Polygenic traits are characteristics influenced by multiple genes. This is unlike monogenic traits, which are controlled by a single gene. When several genes contribute to a trait, small effects from each gene add up to create the observable characteristic.
Such traits include height, skin color, and weight. These genes interact in complex ways, and this polygenic nature means genetic variation plays a significant role in determining the outcome of these traits.

• Multiple genes = multiple effects
• Contributions add up
• Observable in complex traits like height

Understanding polygenic traits is crucial for comprehending the vast genetic diversity seen within human populations.

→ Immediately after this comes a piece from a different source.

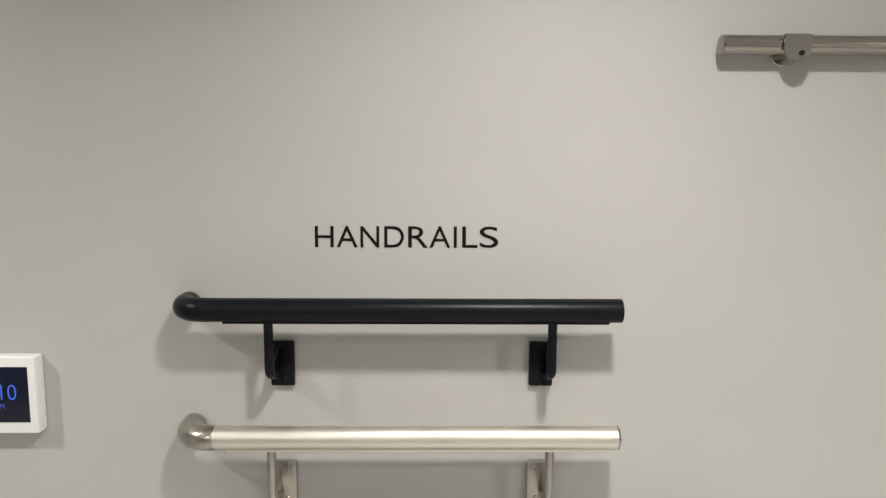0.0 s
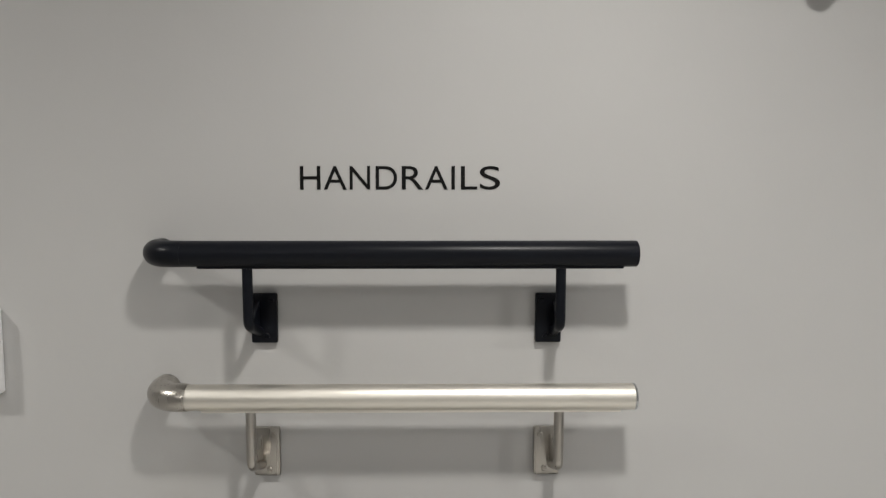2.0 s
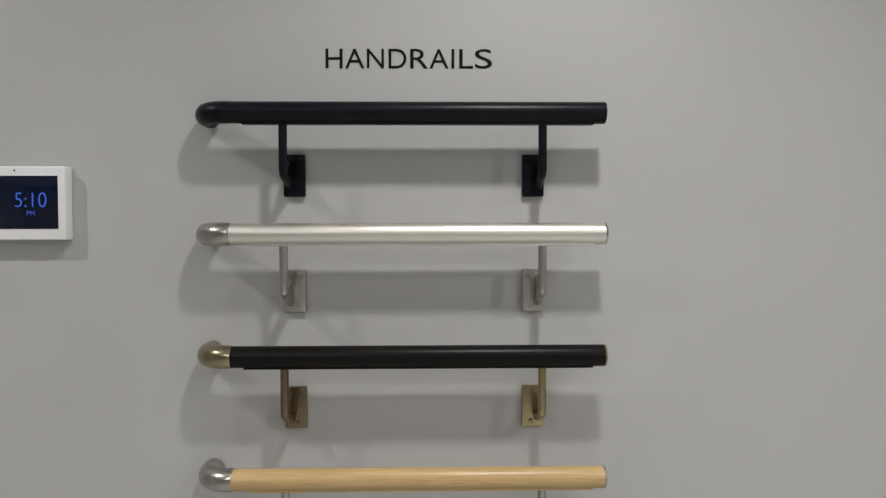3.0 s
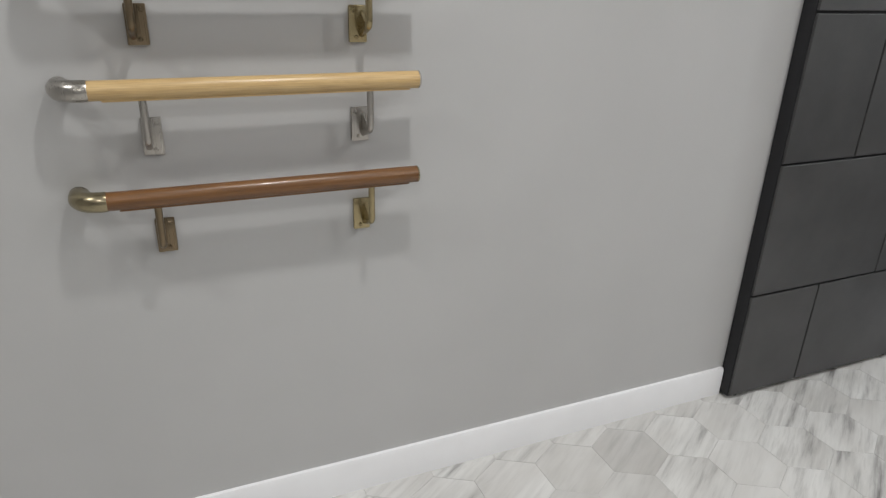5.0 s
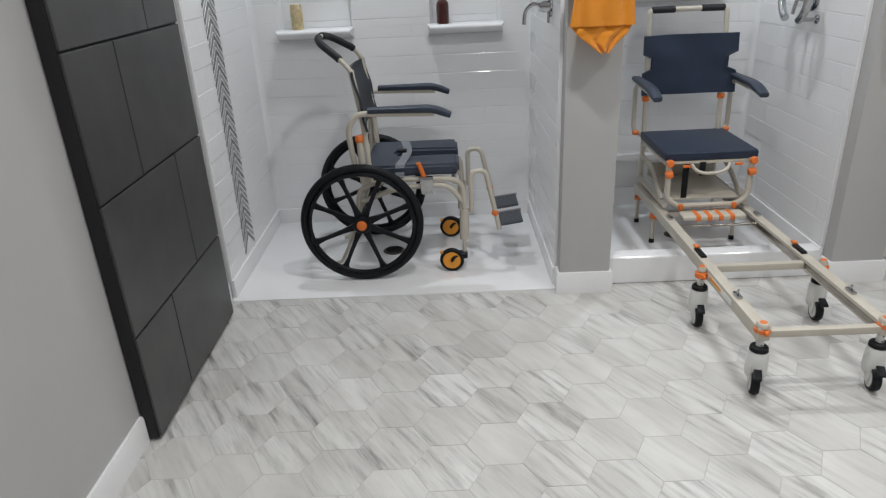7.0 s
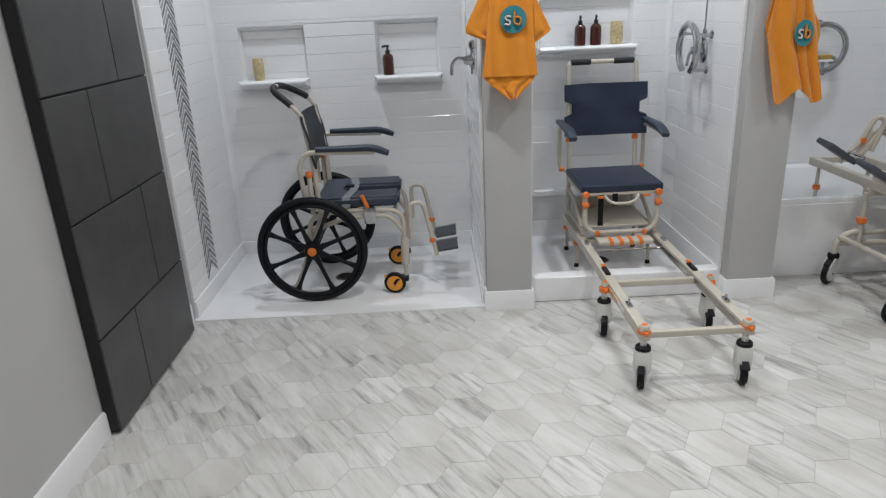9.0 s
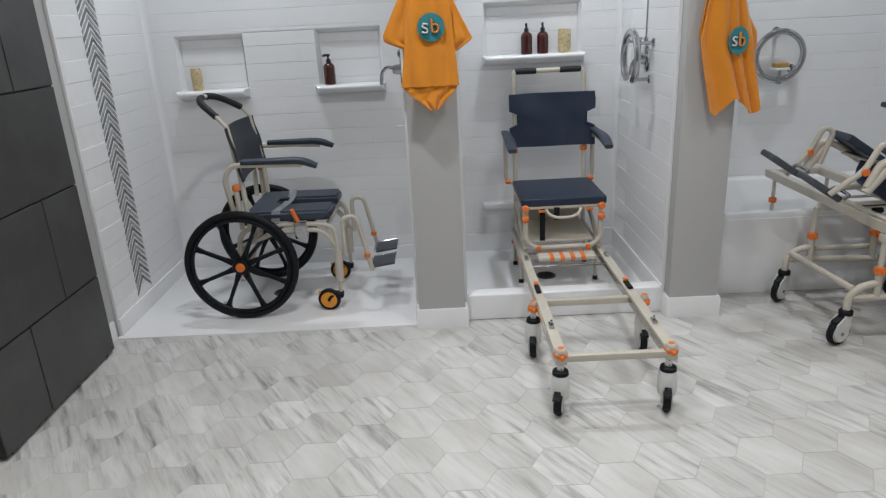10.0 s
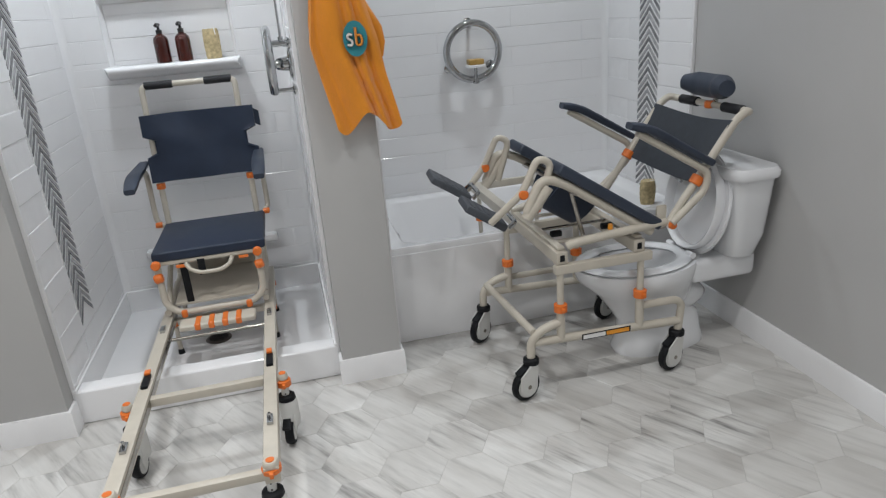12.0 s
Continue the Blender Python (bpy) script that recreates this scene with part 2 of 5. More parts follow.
def solid(name, bm, mat, label="", category="", kind="structure", smooth=35):
    """A piece of the setting, in world coordinates."""
    ob = new(name, to_mesh(name, bm, mat, smooth))
    OFF[ob.name] = Vector((0, 0, 0))
    return tagged(ob, label, category, "", kind)


def box(lo, hi, bevel=0.0, seg=2, bm=None, m=None):
    own = bmesh.new()
    lo, hi = Vector(lo), Vector(hi)
    mat = Matrix.Translation((lo + hi) / 2) @ Matrix.Diagonal((*(hi - lo), 1))
    bmesh.ops.create_cube(own, size=1, matrix=mat)
    if bevel:
        bmesh.ops.bevel(own, geom=own.edges[:], offset=bevel, segments=seg, affect="EDGES", profile=0.6)
    if m is not None:
        bmesh.ops.transform(own, matrix=m, verts=own.verts)
    return merged(bm, own)


def merged(bm, own):
    if bm is None:
        return own
    me = bpy.data.meshes.new("tmp")
    own.to_mesh(me)
    own.free()
    bm.from_mesh(me)
    bpy.data.meshes.remove(me)
    return bm


def frame_of(d):
    d = d.normalized()
    up = Vector((0, 0, 1)) if abs(d.z) < 0.9 else Vector((1, 0, 0))
    u = d.cross(up).normalized()
    return u, u.cross(d).normalized()


def fillet(pts, rad, n=5):
    pts = [Vector(p) for p in pts]
    if rad <= 0 or len(pts) < 3:
        return pts
    out = [pts[0]]
    for a, b, c in zip(pts, pts[1:], pts[2:]):
        r = min(rad, (a - b).length * 0.48, (c - b).length * 0.48)
        p, q = b + (a - b).normalized() * r, b + (c - b).normalized() * r
        for i in range(n + 1):
            t = i / n
            out.append(p * (1 - t) ** 2 + b * 2 * t * (1 - t) + q * t * t)
    out.append(pts[-1])
    return out


def tube(pts, r, rad=0.05, seg=12, closed=False, bm=None, flat=1.0):
    """A tube swept along a path with rounded corners, its ends capped."""
    own = bmesh.new()
    path = [Vector(p) for p in pts] if closed else fillet(pts, rad)
    n = len(path)
    rings, u = [], None
    for i, p in enumerate(path):
        a = path[(i - 1) % n] if closed or i else p
        b = path[(i + 1) % n] if closed or i < n - 1 else p
        d = (b - a).normalized()
        if u is None:
            u = frame_of(d)[0]
        u = (u - d * u.dot(d)).normalized()
        v = d.cross(u)
        rr = r[i] if isinstance(r, (list, tuple)) else r
        rings.append([own.verts.new(p + (u * math.cos(k * math.tau / seg) + v * flat * math.sin(k * math.tau / seg)) * rr) for k in range(seg)])
    for i in range(n if closed else n - 1):
        a, b = rings[i], rings[(i + 1) % n]
        for k in range(seg):
            own.faces.new((a[k], a[(k + 1) % seg], b[(k + 1) % seg], b[k]))
    if not closed:
        own.faces.new(rings[0])
        own.faces.new(rings[-1])
    return merged(bm, own)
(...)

The environment plays a crucial role in shaping the traits we observe. Environmental influence refers to the external factors affecting the expression of genetic traits. Even if genes set a certain potential, the environment can enhance or limit the expression of these genetic instructions.
For instance, a person may inherit genes for tall stature. However, if they suffer from malnutrition during childhood, they might not reach their full height potential.

• Environment vs. Genetics
• Potential influenced by external factors
• Examples include nutrition and lifestyle

It's essential to consider both genetic and environmental influences to fully understand how traits develop in an individual or population.

Continuous variation refers to the range of small differences we see in a shared trait across a population. It's the phenomenon where quantitative traits don't fall into neat categories but instead show a spectrum of expression.
This is in contrast to discrete variation, where traits are distinct and separate, like blood type. Continuous variation can be graphed as a normal distribution curve, where most individuals cluster around the average, with fewer individuals at the extremes.

• Spectrum vs. Categories
• Examples include height, skin color
• Graphically a bell-shaped curve

Recognizing continuous variation helps in studying how traits manifest in real-world scenarios.

Genetic variation is the diversity of gene frequencies within a population. It is the basis of all the different traits we see in life forms. This variation arises from mutations, recombination during sexual reproduction, and other processes.
It's essential for evolution, as it allows species to adapt to their environments over time. In the context of quantitative traits, genetic variation means there are many possible expressions of a trait due to the presence of multiple alleles and genes.

• Root of diversity
• Essential for evolution
• Supports adaptability and survival

Understanding genetic variation is fundamental in areas ranging from breeding practices to conservation biology.